WHAT IS BEING ASKED :: Go through the listing and set it down exactly, leaving out its pictures.

-- start of DATA EXTRACT --

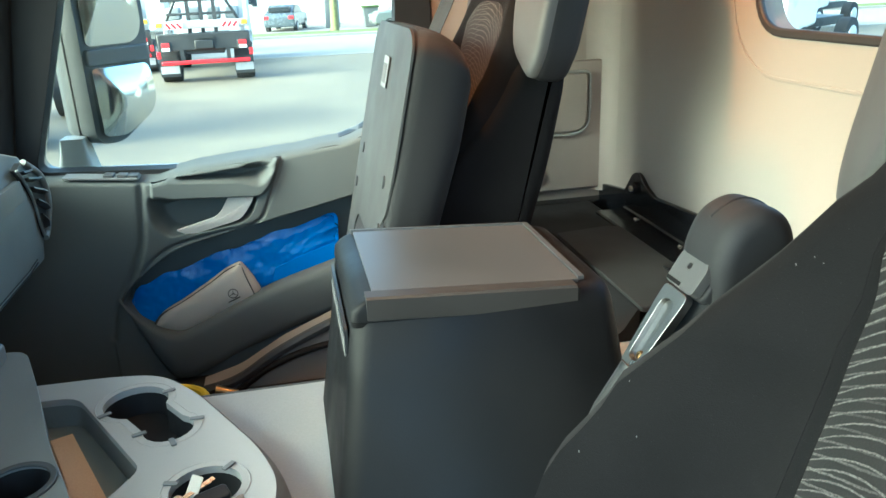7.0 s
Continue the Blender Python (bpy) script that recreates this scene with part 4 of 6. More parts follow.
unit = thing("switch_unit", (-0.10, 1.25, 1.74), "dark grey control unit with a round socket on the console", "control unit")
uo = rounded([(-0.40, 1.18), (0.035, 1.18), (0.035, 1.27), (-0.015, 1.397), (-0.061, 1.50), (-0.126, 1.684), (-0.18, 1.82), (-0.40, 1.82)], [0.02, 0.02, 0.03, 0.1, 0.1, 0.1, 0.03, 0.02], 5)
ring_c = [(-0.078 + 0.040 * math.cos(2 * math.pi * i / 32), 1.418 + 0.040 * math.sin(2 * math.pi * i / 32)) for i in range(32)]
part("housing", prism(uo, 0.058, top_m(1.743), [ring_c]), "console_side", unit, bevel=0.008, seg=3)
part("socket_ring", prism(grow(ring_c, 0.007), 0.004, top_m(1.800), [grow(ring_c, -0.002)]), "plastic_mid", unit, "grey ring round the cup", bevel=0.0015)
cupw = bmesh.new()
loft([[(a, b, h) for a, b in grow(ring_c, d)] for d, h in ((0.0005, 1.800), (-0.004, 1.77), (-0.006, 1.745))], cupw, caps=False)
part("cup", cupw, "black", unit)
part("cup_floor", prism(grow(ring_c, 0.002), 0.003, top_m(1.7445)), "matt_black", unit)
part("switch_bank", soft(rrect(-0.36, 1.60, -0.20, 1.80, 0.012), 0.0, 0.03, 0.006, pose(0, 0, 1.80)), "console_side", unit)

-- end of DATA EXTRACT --

EXERCISE RESPONSE ::
7.0 s
Continue the Blender Python (bpy) script that recreates this scene with part 4 of 6. More parts follow.
unit = thing("switch_unit", (-0.10, 1.25, 1.74), "dark grey control unit with a round socket on the console", "control unit")
uo = rounded([(-0.40, 1.18), (0.035, 1.18), (0.035, 1.27), (-0.015, 1.397), (-0.061, 1.50), (-0.126, 1.684), (-0.18, 1.82), (-0.40, 1.82)], [0.02, 0.02, 0.03, 0.1, 0.1, 0.1, 0.03, 0.02], 5)
ring_c = [(-0.078 + 0.040 * math.cos(2 * math.pi * i / 32), 1.418 + 0.040 * math.sin(2 * math.pi * i / 32)) for i in range(32)]
part("housing", prism(uo, 0.058, top_m(1.743), [ring_c]), "console_side", unit, bevel=0.008, seg=3)
part("socket_ring", prism(grow(ring_c, 0.007), 0.004, top_m(1.800), [grow(ring_c, -0.002)]), "plastic_mid", unit, "grey ring round the cup", bevel=0.0015)
cupw = bmesh.new()
loft([[(a, b, h) for a, b in grow(ring_c, d)] for d, h in ((0.0005, 1.800), (-0.004, 1.77), (-0.006, 1.745))], cupw, caps=False)
part("cup", cupw, "black", unit)
part("cup_floor", prism(grow(ring_c, 0.002), 0.003, top_m(1.7445)), "matt_black", unit)
part("switch_bank", soft(rrect(-0.36, 1.60, -0.20, 1.80, 0.012), 0.0, 0.03, 0.006, pose(0, 0, 1.80)), "console_side", unit)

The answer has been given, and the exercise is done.